- Short exercise
Give a verbatim copy of the lines below, minus the pictures.

*** Given information

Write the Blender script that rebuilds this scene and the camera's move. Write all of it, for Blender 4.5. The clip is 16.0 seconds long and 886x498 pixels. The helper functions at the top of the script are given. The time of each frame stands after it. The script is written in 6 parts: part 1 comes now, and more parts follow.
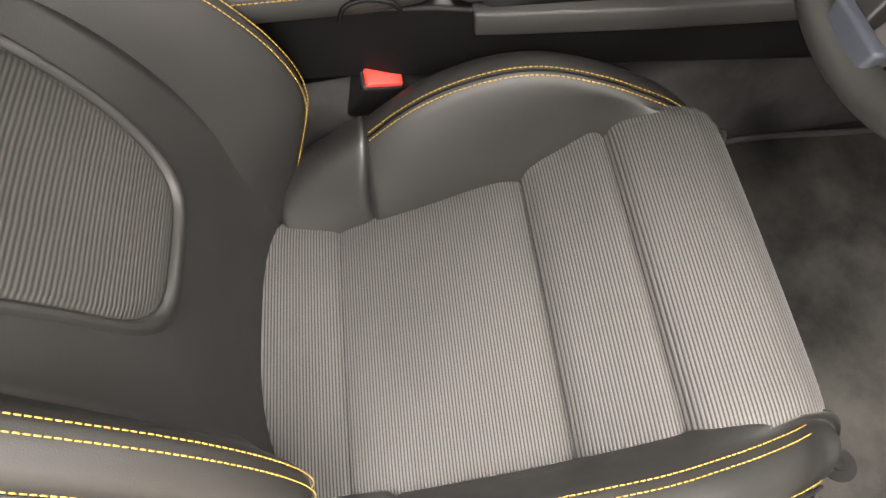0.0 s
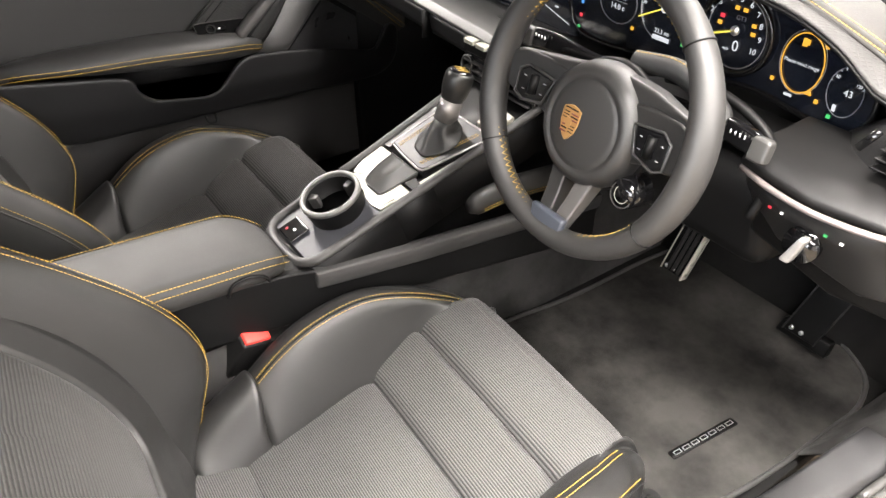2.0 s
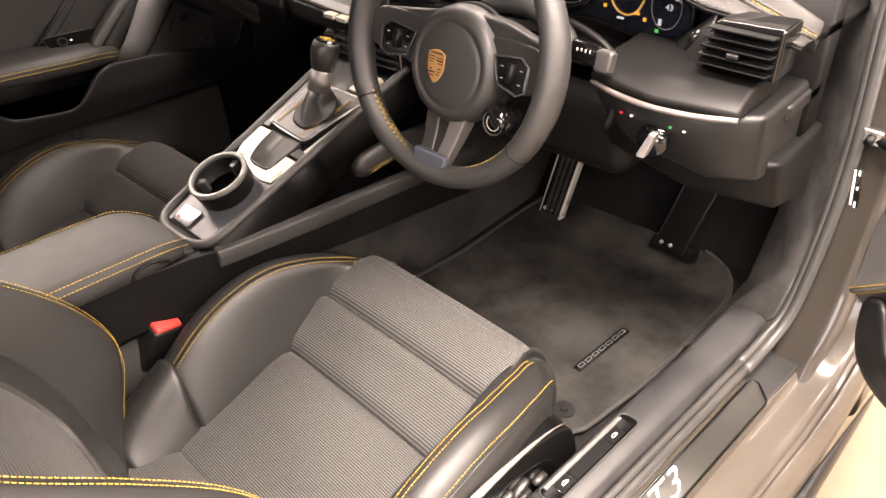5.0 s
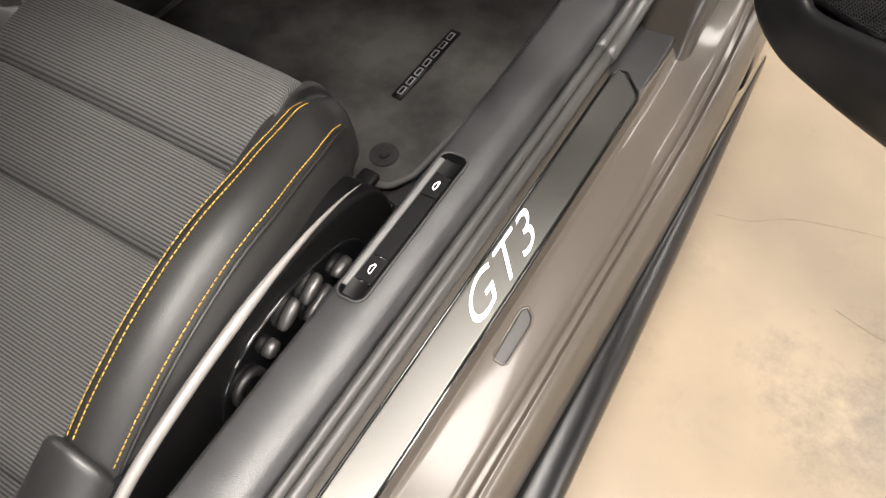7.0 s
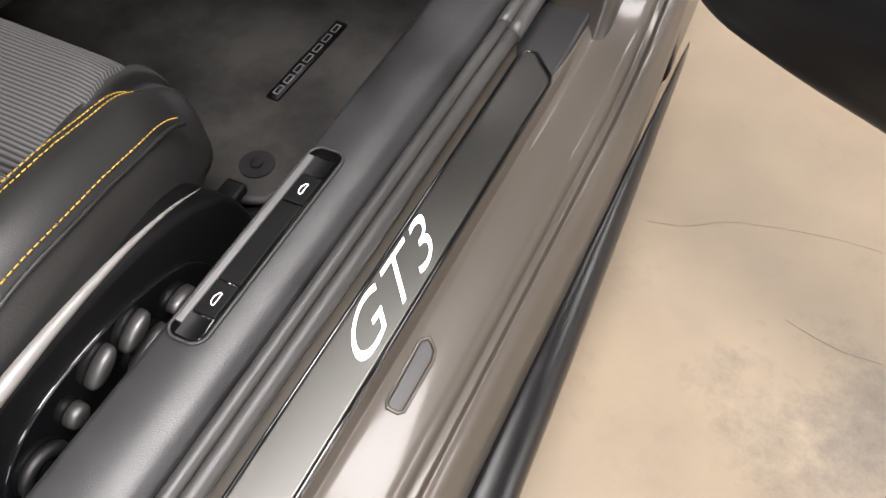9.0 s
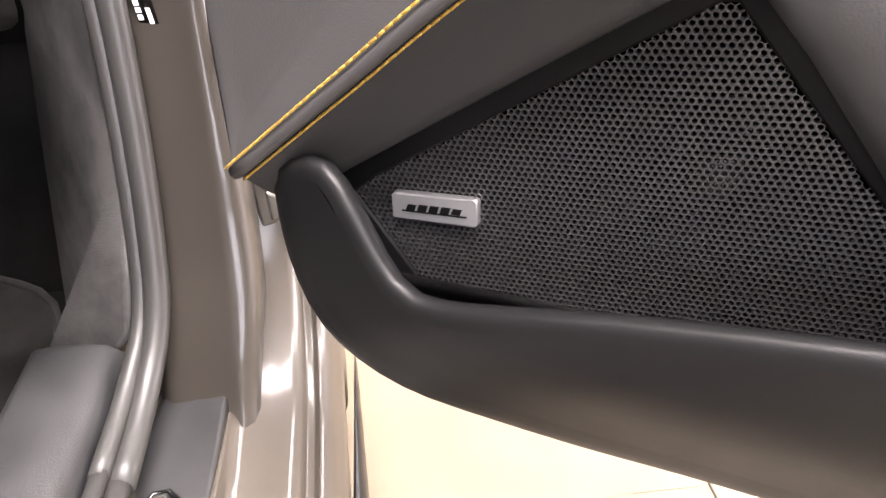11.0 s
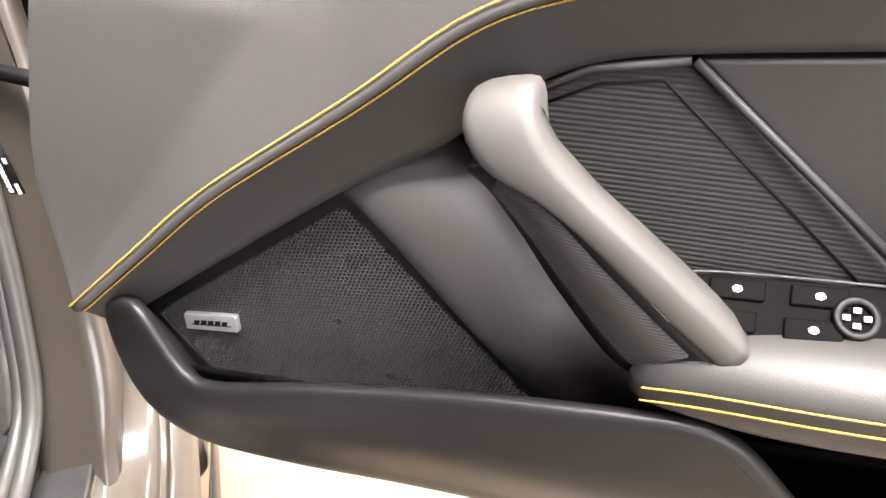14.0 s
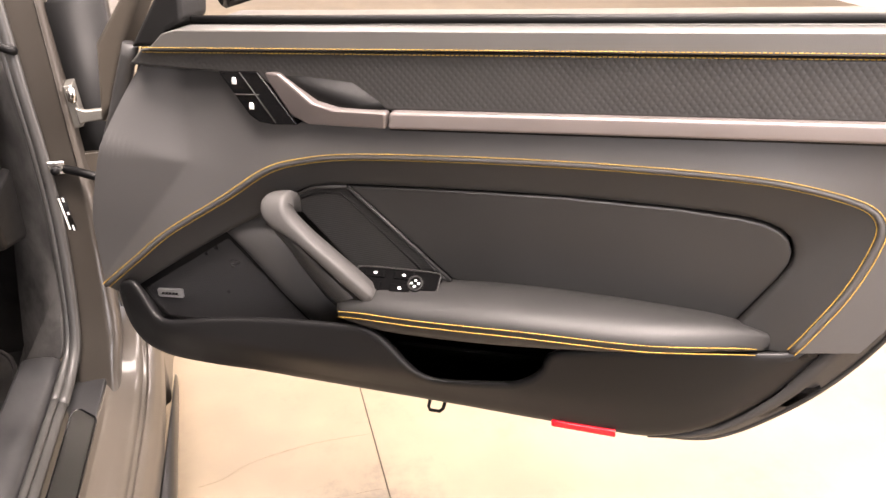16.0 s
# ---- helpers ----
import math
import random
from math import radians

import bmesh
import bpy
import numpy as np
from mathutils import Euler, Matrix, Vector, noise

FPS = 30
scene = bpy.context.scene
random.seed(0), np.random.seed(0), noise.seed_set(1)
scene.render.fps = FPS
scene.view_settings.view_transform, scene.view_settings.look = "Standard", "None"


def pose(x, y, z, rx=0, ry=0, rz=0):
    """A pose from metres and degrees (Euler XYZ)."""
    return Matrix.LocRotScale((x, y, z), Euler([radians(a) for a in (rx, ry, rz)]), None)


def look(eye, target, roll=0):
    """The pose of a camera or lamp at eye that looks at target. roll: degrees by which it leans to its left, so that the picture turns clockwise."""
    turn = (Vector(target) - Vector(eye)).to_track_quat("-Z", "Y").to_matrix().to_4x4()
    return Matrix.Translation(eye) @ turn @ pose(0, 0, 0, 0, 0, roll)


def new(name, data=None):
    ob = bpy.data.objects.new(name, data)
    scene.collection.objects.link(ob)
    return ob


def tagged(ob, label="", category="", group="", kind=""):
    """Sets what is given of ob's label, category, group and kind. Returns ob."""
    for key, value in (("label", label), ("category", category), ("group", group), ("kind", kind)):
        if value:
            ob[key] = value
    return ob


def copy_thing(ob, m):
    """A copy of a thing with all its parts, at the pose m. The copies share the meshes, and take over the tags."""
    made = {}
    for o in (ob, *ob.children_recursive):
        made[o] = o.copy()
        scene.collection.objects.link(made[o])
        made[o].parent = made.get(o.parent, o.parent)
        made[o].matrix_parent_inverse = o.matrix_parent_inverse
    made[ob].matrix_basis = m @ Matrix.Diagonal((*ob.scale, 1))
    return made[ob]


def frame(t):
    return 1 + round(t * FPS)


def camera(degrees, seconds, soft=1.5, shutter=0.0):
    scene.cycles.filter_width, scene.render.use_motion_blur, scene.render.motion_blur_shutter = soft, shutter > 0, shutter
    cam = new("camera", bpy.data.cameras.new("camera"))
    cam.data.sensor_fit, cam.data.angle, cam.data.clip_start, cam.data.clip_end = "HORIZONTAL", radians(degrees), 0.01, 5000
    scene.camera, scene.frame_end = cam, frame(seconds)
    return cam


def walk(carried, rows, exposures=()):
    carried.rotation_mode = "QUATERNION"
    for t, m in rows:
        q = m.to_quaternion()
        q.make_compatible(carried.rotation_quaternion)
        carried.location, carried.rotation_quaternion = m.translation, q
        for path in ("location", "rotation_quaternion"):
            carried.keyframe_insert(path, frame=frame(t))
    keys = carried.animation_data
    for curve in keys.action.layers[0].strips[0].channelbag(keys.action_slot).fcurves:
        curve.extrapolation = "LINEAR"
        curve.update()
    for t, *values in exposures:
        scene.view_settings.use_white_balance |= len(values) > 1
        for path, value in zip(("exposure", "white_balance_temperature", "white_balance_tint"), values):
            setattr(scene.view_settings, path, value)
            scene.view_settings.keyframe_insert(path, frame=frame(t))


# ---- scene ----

******

- Solution
Write the Blender script that rebuilds this scene and the camera's move. Write all of it, for Blender 4.5. The clip is 16.0 seconds long and 886x498 pixels. The helper functions at the top of the script are given. The time of each frame stands after it. The script is written in 6 parts: part 1 comes now, and more parts follow.
0.0 s
2.0 s
5.0 s
7.0 s
9.0 s
11.0 s
14.0 s
16.0 s
# ---- helpers ----
import math
import random
from math import radians

import bmesh
import bpy
import numpy as np
from mathutils import Euler, Matrix, Vector, noise

FPS = 30
scene = bpy.context.scene
random.seed(0), np.random.seed(0), noise.seed_set(1)
scene.render.fps = FPS
scene.view_settings.view_transform, scene.view_settings.look = "Standard", "None"


def pose(x, y, z, rx=0, ry=0, rz=0):
    """A pose from metres and degrees (Euler XYZ)."""
    return Matrix.LocRotScale((x, y, z), Euler([radians(a) for a in (rx, ry, rz)]), None)


def look(eye, target, roll=0):
    """The pose of a camera or lamp at eye that looks at target. roll: degrees by which it leans to its left, so that the picture turns clockwise."""
    turn = (Vector(target) - Vector(eye)).to_track_quat("-Z", "Y").to_matrix().to_4x4()
    return Matrix.Translation(eye) @ turn @ pose(0, 0, 0, 0, 0, roll)


def new(name, data=None):
    ob = bpy.data.objects.new(name, data)
    scene.collection.objects.link(ob)
    return ob


def tagged(ob, label="", category="", group="", kind=""):
    """Sets what is given of ob's label, category, group and kind. Returns ob."""
    for key, value in (("label", label), ("category", category), ("group", group), ("kind", kind)):
        if value:
            ob[key] = value
    return ob


def copy_thing(ob, m):
    """A copy of a thing with all its parts, at the pose m. The copies share the meshes, and take over the tags."""
    made = {}
    for o in (ob, *ob.children_recursive):
        made[o] = o.copy()
        scene.collection.objects.link(made[o])
        made[o].parent = made.get(o.parent, o.parent)
        made[o].matrix_parent_inverse = o.matrix_parent_inverse
    made[ob].matrix_basis = m @ Matrix.Diagonal((*ob.scale, 1))
    return made[ob]


def frame(t):
    return 1 + round(t * FPS)


def camera(degrees, seconds, soft=1.5, shutter=0.0):
    scene.cycles.filter_width, scene.render.use_motion_blur, scene.render.motion_blur_shutter = soft, shutter > 0, shutter
    cam = new("camera", bpy.data.cameras.new("camera"))
    cam.data.sensor_fit, cam.data.angle, cam.data.clip_start, cam.data.clip_end = "HORIZONTAL", radians(degrees), 0.01, 5000
    scene.camera, scene.frame_end = cam, frame(seconds)
    return cam


def walk(carried, rows, exposures=()):
    carried.rotation_mode = "QUATERNION"
    for t, m in rows:
        q = m.to_quaternion()
        q.make_compatible(carried.rotation_quaternion)
        carried.location, carried.rotation_quaternion = m.translation, q
        for path in ("location", "rotation_quaternion"):
            carried.keyframe_insert(path, frame=frame(t))
    keys = carried.animation_data
    for curve in keys.action.layers[0].strips[0].channelbag(keys.action_slot).fcurves:
        curve.extrapolation = "LINEAR"
        curve.update()
    for t, *values in exposures:
        scene.view_settings.use_white_balance |= len(values) > 1
        for path, value in zip(("exposure", "white_balance_temperature", "white_balance_tint"), values):
            setattr(scene.view_settings, path, value)
            scene.view_settings.keyframe_insert(path, frame=frame(t))


# ---- scene ----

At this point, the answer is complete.